George Aye: You have to have some faith in yourself. You have to believe that the projects will come. I know that my natural inclination is to say “yes” to every project that comes along because I want to make a living and I want my employees to make a living. But I am grateful that my team reminds me that it has to be the right project for us. The focus that we have collectively is what defines us. The projects that we turn down may be just as instructive in developing our point of view as the projects we do accept. They may actually be more revealing, even if the projects we accomplish become the public-facing aspect of the company.
I remember hearing a story about Tim Cook at Apple once… remember, Apple is one of the largest companies in the world. But they have such incredible focus. He was doing a quarterly earnings call, and he pointed out that the number of products the company makes could probably fit on the conference table in front of him. That is amazing. There are very few companies of that scale where that is true.
I was blown away by that observation. Because what it reflects is an incredible amount of discipline. They turn down a huge number of projects. They still treat themselves as if they were a resource-restrained company. They are still asking themselves the question, “Given limited resources, what is the best thing we should spend our money on?” And they have more money than God.
We actually are a small company. We actually do have limited resources. But we are trying to use that constraint creatively.

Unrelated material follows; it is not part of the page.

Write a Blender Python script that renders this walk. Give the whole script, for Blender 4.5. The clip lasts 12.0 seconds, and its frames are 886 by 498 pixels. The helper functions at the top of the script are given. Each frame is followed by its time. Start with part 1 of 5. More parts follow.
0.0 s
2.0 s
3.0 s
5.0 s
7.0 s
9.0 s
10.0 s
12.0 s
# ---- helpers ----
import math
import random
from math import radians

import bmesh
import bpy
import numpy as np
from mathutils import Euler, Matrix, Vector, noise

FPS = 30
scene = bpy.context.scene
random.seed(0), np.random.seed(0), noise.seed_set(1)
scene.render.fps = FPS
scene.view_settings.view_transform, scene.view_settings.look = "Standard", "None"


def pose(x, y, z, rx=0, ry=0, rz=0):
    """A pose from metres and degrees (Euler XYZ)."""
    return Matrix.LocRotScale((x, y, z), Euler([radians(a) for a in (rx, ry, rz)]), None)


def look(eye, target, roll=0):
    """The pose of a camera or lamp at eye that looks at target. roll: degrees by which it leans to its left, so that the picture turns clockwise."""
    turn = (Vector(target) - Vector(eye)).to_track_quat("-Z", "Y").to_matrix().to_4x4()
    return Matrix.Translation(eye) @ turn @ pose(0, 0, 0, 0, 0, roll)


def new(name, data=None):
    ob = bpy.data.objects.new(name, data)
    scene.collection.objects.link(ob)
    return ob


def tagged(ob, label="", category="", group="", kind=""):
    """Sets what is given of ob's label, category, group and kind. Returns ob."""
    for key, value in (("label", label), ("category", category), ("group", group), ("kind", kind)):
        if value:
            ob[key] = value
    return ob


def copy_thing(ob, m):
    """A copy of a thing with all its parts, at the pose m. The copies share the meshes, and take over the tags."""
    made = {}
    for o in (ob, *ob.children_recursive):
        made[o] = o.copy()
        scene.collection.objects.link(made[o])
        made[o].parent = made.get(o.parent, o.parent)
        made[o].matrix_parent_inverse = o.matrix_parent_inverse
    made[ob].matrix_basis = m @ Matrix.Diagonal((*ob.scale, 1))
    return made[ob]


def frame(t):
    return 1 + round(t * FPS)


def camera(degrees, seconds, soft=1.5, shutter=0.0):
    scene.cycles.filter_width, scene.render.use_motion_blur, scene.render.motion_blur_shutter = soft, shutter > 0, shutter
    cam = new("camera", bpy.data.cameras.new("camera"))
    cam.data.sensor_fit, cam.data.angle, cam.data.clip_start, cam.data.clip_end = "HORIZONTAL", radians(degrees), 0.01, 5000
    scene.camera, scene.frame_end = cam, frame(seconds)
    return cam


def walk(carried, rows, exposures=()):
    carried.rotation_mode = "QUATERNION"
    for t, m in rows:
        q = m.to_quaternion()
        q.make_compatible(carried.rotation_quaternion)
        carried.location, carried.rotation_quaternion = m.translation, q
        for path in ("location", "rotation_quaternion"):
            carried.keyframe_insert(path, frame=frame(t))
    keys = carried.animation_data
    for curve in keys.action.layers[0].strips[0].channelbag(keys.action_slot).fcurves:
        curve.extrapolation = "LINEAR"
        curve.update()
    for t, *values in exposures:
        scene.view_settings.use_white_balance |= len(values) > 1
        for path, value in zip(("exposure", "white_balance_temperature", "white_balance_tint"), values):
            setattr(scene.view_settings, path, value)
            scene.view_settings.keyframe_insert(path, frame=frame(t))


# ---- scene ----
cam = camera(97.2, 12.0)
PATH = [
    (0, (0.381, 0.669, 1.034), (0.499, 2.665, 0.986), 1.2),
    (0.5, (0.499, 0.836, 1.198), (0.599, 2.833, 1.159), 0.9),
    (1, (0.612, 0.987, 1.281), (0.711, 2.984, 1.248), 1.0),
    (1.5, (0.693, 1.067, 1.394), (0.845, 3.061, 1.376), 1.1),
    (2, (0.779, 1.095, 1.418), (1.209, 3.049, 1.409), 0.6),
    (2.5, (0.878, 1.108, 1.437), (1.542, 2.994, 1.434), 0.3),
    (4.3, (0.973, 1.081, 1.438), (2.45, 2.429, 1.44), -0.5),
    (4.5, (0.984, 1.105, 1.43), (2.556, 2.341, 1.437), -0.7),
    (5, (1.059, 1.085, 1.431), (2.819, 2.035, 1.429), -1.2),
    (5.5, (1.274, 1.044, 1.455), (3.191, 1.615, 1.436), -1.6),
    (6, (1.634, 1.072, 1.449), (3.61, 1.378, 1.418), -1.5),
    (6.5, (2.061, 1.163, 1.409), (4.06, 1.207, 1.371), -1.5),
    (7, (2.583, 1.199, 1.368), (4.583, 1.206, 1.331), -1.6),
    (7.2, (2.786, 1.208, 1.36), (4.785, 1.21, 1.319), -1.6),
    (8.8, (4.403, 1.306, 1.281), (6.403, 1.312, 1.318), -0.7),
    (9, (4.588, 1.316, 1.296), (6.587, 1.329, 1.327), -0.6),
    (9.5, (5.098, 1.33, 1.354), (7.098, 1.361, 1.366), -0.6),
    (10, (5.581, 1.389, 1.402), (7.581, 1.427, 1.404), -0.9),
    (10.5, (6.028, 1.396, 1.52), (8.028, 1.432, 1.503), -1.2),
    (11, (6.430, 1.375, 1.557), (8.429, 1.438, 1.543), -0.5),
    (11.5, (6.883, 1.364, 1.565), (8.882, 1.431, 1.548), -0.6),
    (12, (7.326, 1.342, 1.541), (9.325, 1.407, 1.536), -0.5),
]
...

Andrew Benedict-Nelson: I think you are productively bringing it all back home. Over time, our relationship to constraints, the way we respond to them — that’s kind of what our professional sensibility is made of. What brings out the best in you? What do you get excited about? I wonder if that’s the secret sauce. It’s not the intellectual challenge, but the personal one — discovering after the client leaves the room that everyone else is in a panic over a new constraint, but you’re actually excited about it.
George Aye: Hm.
Andrew Benedict-Nelson: Don’t you think that’s something we should give people permission to do, to find the constraints that excite them?
George Aye: Sure. Sure. Yes. I think about my early professional days. I was definitely drawn to projects that nobody else seemed to care about, the ones that were going under the radar, like public transit. We have a project right now that I’m very excited about around tenants’ rights. That’s about the least sexy problem I’ve ever heard of. But for us it’s really cool because no one has really tried to take it on. I’m excited by those types of constraints. They’re what ultimately leads me to say, “This is something I’m proud of.”
Andrew Benedict-Nelson: Wonderful. Well, is there anything else you think non-designers should know about the ways designers use constraints?
George Aye: There is something I would like to add about where I think we’re headed next. As a discipline, designers have become really good responding to constraints by coming up with something that no one has imagined before. So I think that where we’re headed next, particularly with the movement for social design, is actually learning how to design the constraints themselves.
I think there are projects that are not good for design as a whole. There are projects that may be better for companies that solve business problems or for lawyers. There are many firms that we have enormous respect for and we could say, “This would be a better fit for them.”
Andrew Benedict-Nelson: And can you imagine how much respect you would have for a lawyer who told you, “This is not a good project for lawyers, period”? That person would become my go-to lawyer on the spot.
George Aye: That person would be acting as their counsel in the truest sense of the word.